→ Exercise data
· · · · · · ·

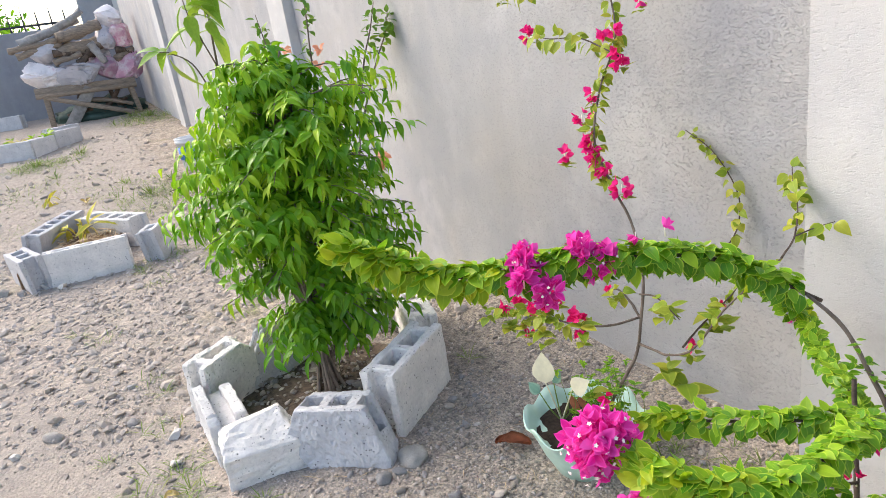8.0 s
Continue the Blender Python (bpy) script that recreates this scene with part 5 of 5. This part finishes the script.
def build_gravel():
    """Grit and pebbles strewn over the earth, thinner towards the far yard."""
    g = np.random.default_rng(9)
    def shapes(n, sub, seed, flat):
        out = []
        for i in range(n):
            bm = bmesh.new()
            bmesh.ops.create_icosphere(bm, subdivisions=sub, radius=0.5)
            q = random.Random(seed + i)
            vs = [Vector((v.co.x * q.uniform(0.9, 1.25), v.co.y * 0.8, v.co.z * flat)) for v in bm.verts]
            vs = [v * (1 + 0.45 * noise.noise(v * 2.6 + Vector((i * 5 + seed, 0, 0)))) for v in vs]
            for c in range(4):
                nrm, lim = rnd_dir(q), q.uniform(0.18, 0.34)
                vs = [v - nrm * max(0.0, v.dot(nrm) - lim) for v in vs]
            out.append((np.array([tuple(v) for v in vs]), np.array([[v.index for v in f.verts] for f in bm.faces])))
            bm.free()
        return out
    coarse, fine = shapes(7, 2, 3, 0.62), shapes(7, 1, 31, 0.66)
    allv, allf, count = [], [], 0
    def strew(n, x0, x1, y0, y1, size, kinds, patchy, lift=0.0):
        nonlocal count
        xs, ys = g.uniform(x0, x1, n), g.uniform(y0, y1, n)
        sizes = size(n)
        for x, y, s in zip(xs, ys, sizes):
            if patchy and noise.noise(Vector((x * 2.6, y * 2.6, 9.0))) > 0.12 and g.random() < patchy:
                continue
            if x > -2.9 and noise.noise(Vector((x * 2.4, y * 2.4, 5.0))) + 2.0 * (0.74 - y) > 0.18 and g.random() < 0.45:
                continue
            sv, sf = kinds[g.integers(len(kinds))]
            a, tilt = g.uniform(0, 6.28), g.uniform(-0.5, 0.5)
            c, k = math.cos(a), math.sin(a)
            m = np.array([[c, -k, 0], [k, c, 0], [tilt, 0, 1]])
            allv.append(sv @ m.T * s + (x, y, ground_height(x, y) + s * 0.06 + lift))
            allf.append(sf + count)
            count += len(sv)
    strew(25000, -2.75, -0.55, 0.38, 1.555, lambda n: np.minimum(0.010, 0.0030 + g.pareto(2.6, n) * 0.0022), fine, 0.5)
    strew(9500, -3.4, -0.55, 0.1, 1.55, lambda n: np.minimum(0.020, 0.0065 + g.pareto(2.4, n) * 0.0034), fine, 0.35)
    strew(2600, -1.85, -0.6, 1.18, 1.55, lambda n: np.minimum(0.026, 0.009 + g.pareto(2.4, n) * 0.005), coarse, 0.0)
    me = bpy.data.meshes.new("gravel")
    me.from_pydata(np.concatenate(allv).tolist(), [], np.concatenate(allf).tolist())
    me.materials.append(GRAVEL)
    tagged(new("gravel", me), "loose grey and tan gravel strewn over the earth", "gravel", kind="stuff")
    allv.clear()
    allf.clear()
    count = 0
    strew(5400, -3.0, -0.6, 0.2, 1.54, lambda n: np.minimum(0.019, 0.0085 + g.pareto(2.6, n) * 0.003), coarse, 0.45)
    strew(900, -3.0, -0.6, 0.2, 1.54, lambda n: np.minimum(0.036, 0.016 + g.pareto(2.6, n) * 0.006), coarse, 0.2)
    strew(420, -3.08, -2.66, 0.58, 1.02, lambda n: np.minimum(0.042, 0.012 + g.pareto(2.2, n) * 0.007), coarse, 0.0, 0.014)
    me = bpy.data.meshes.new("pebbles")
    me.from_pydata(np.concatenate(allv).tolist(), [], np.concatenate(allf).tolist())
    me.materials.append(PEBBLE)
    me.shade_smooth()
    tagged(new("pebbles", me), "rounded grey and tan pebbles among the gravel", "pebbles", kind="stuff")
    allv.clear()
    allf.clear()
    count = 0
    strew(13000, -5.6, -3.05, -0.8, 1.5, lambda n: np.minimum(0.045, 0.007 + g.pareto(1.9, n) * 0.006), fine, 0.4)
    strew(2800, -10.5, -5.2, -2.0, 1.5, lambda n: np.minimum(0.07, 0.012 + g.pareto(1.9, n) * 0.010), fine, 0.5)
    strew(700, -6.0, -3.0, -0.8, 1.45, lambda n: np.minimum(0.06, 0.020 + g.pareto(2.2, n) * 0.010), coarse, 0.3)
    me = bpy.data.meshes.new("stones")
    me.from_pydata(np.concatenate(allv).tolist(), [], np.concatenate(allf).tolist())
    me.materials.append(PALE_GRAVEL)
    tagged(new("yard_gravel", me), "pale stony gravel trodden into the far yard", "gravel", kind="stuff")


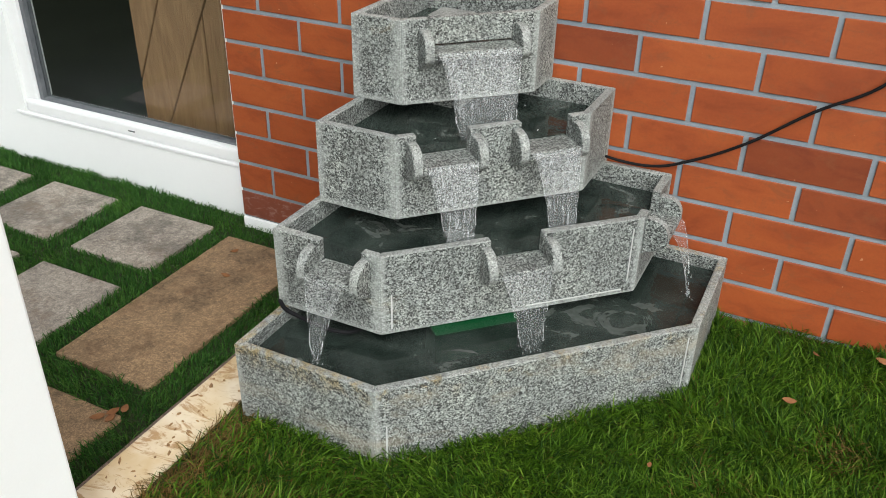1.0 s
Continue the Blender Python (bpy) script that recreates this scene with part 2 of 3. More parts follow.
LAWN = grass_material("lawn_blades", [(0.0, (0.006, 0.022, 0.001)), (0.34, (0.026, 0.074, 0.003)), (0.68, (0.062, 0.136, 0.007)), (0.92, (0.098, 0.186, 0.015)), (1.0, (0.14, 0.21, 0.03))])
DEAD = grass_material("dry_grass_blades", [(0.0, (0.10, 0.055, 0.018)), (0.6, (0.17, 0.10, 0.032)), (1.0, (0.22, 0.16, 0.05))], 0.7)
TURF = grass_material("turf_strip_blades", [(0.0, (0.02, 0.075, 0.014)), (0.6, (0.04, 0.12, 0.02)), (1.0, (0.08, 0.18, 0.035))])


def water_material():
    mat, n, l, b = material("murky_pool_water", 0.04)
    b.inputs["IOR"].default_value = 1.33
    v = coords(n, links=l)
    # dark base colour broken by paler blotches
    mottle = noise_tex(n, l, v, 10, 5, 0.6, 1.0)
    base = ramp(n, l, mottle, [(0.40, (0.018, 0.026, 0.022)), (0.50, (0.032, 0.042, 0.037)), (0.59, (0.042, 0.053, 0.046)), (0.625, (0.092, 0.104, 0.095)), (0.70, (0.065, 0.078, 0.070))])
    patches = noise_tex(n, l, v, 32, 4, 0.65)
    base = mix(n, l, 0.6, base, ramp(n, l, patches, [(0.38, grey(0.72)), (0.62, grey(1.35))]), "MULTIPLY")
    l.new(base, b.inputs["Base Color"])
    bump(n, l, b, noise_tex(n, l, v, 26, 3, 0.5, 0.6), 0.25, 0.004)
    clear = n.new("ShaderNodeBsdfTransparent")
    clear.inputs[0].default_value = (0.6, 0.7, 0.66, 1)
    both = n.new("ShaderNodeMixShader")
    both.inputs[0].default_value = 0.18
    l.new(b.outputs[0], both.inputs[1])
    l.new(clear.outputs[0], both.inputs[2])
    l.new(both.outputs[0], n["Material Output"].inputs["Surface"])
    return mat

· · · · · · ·

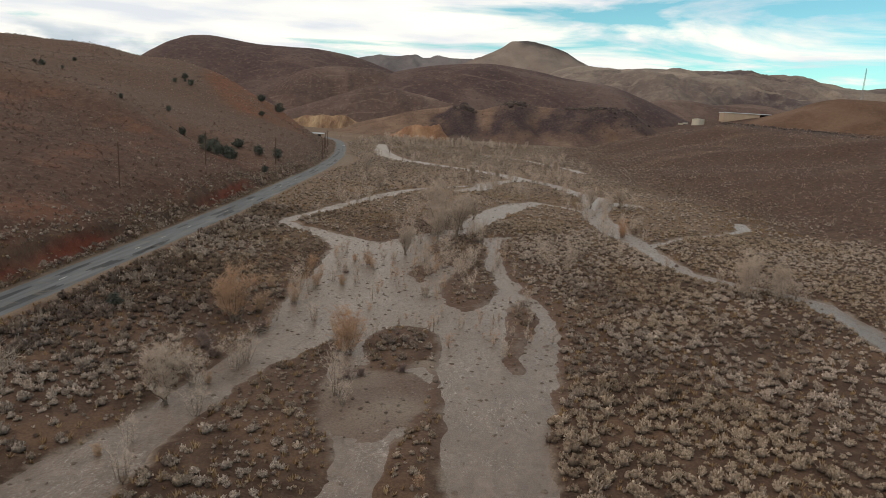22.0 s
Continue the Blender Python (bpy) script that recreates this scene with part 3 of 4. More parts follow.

· · · · · · ·

→ Your goal
Retype exactly the lines above, from the one with "3. More parts follow." through the one with "(0.08, 0.18, 0.035))])", inclusive.

→ Solution for this problem
Continue the Blender Python (bpy) script that recreates this scene with part 2 of 3. More parts follow.
LAWN = grass_material("lawn_blades", [(0.0, (0.006, 0.022, 0.001)), (0.34, (0.026, 0.074, 0.003)), (0.68, (0.062, 0.136, 0.007)), (0.92, (0.098, 0.186, 0.015)), (1.0, (0.14, 0.21, 0.03))])
DEAD = grass_material("dry_grass_blades", [(0.0, (0.10, 0.055, 0.018)), (0.6, (0.17, 0.10, 0.032)), (1.0, (0.22, 0.16, 0.05))], 0.7)
TURF = grass_material("turf_strip_blades", [(0.0, (0.02, 0.075, 0.014)), (0.6, (0.04, 0.12, 0.02)), (1.0, (0.08, 0.18, 0.035))])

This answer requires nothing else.